There's a savage cruelty in choosing to walk away, in deciding to keep living, in not giving up, a harrowing magnificence to the scars that we bear. It's changed me, it's changed how I share the story of my life. I believe in being open about falling apart, because it's what will keep you together. What keeps all of us together. But over the last few months, I've realized that there is a different but equally powerful richness in sharing my tale with only those who deserve to hear it, who have earned it by showing up and fighting for me through all those moments where I could no longer fight for myself. It's my life, evolving, it's the simple decision to move through this next chapter in a more private amphitheatre, although one where the doors of my heart remain thrown open wide, always welcoming in all whom I cherish, all who are worthy. I know that I'm lucky, this arena is packed full. And for everyone else? I'm trying to worry less about everyone else, to stop uselessly chasing after the people and relationships who are never going to love me with the same spirit and fire as the genuine and intense love that I give so freely into the world, and for those times when I am weak, I've put sharks in the moat.

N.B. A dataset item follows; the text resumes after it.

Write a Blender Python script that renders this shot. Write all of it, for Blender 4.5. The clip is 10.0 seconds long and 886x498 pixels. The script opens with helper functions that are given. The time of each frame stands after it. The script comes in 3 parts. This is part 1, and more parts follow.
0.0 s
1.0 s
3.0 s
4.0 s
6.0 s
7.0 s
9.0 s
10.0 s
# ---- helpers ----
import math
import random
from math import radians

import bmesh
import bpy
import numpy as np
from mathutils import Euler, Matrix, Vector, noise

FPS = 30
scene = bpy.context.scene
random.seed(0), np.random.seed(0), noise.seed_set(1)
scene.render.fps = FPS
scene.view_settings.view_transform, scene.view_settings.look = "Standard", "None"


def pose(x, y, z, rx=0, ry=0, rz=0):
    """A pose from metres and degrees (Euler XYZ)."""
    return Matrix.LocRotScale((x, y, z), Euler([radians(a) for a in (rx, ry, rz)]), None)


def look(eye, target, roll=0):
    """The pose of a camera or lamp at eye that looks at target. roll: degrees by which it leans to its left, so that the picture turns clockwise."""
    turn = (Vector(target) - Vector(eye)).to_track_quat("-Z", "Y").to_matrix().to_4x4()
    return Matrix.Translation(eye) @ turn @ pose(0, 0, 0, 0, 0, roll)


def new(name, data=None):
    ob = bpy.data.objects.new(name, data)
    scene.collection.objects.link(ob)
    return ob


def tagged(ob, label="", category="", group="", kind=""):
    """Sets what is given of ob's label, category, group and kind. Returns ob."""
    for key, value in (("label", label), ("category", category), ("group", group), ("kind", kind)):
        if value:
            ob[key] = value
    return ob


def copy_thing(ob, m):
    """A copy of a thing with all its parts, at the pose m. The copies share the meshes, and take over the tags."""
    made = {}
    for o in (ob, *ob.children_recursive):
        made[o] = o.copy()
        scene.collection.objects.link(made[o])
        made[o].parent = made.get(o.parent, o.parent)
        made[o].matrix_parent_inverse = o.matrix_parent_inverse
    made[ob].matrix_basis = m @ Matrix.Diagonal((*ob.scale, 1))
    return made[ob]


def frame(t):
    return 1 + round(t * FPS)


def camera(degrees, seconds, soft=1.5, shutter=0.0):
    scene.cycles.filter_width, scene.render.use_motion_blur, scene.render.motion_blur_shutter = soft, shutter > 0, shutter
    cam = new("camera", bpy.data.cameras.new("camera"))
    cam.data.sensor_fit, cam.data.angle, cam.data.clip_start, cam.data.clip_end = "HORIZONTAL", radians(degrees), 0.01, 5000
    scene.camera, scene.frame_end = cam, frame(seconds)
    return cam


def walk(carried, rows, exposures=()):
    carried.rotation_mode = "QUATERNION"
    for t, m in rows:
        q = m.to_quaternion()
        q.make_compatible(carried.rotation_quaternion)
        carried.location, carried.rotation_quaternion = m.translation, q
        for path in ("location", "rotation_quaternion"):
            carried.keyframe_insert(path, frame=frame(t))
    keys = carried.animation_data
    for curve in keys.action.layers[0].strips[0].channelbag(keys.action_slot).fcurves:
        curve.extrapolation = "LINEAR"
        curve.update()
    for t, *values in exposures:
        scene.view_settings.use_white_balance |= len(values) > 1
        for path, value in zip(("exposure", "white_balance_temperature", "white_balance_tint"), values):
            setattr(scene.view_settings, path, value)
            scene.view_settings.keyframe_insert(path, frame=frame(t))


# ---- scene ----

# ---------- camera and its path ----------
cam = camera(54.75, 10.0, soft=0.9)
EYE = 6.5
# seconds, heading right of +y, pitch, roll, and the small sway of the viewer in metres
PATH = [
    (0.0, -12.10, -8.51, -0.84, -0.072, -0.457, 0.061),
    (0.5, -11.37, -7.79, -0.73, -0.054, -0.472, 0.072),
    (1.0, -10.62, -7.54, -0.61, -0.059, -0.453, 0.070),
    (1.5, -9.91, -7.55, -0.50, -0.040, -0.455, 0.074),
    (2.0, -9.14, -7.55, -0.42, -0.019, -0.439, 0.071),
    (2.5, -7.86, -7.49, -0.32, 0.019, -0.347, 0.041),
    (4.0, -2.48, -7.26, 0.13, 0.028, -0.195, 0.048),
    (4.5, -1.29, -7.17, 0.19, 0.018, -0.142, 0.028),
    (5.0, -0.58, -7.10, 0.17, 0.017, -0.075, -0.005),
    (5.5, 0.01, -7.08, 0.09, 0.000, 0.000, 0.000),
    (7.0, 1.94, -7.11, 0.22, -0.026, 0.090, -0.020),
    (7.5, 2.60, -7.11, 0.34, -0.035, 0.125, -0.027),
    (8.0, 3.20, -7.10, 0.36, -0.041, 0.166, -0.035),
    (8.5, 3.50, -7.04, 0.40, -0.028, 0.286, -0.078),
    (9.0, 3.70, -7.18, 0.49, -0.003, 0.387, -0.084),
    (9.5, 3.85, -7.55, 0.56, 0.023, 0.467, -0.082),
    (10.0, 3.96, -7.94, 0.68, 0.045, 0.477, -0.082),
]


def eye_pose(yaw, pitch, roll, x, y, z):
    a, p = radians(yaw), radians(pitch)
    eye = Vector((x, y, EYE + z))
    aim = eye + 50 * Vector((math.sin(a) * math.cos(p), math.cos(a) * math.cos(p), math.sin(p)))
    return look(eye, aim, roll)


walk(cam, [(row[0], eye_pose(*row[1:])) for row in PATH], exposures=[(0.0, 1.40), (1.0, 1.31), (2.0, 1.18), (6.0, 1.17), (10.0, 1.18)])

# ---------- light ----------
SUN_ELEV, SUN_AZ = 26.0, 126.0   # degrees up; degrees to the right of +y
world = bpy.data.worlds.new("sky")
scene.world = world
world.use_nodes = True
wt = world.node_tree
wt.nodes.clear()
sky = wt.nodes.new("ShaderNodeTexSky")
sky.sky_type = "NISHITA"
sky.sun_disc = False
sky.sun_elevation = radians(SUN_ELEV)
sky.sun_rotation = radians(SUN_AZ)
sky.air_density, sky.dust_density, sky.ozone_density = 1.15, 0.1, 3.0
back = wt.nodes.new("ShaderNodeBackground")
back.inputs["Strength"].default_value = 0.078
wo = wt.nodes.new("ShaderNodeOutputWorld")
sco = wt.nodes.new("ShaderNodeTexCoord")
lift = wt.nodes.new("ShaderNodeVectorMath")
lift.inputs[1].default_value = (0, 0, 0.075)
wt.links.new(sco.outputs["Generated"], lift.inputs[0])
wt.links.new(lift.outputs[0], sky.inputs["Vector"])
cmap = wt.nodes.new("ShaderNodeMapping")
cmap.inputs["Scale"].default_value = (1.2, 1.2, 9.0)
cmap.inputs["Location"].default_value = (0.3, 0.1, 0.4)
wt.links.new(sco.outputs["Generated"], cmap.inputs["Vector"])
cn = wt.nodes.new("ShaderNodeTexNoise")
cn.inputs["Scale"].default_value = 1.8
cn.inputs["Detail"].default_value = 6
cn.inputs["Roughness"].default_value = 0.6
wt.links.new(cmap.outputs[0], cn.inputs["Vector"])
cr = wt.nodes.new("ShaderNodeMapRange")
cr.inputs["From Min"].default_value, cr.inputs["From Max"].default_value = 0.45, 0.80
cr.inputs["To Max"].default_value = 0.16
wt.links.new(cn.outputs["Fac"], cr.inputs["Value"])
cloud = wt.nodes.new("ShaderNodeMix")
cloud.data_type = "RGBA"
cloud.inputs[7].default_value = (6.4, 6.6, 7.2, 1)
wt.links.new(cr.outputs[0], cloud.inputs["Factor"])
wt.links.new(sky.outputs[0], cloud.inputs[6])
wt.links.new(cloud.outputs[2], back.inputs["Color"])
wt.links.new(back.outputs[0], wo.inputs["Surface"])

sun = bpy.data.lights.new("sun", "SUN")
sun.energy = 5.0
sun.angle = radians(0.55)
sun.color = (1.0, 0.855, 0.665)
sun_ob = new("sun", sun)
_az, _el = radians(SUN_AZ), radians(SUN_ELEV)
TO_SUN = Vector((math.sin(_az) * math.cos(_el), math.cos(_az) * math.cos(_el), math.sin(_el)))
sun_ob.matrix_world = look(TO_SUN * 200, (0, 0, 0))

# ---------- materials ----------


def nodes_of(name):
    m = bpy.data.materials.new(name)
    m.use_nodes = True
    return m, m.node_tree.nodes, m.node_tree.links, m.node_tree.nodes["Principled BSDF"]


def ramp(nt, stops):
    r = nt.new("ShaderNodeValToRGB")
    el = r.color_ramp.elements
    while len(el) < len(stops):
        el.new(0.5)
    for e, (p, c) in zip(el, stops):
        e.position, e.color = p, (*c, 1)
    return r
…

So this is Christmas. The next year of my life will bring - or maybe just continue - an ongoing and quite disorderly cascade of new beginnings. I'm not going to bother to try and imagine how my joy might be shaped the next time I decorate for the holidays, although from this first time solo-parenting a live tree, I will hopefully learn that watering it is critical to avoid turning it into a sad Charlie Brown broomstick after a week and a half (everyone flinches in terror at the thought of me solo-parenting a live newborn). Both literally and figuratively, I am a thousand miles away from the mountain I climbed last year, and the woman that climbed it. I'm covered in scars. I'm still coexisting with my grief, which is rude and uncivilized and chokes me up all the time with no warning, thick and startling in my throat. But I'm also clawing my way back. I'm moving forward; I am so fortunate to be so loved, so grateful for the ten thousand angels who lit my pathway, until day finally, finally broke in the east. And the most elegant way that I can try to express my vast gratitude for it is to say the same thing to each and every person who has walked by my side and fed me chocolate and included me in their Friday night family dinners and gotten on a plane and sent me flowers and dinosaurs and bubble bath and peach sparkling water, the friends who drove hundreds of miles and hid potato chips in my house for emergencies (one of my love languages is definitely snacks) and oh-so-gently rubbed my back when I pulled over on the bike halfway up the mountain in the middle of July to sob brokenly into the ditch. The same thing I can finally, tentatively, say when I hold up the mirror and dare to face myself, to look directly at everything I've lived through, all that I've been able to survive. Thank you. For not giving up. On me.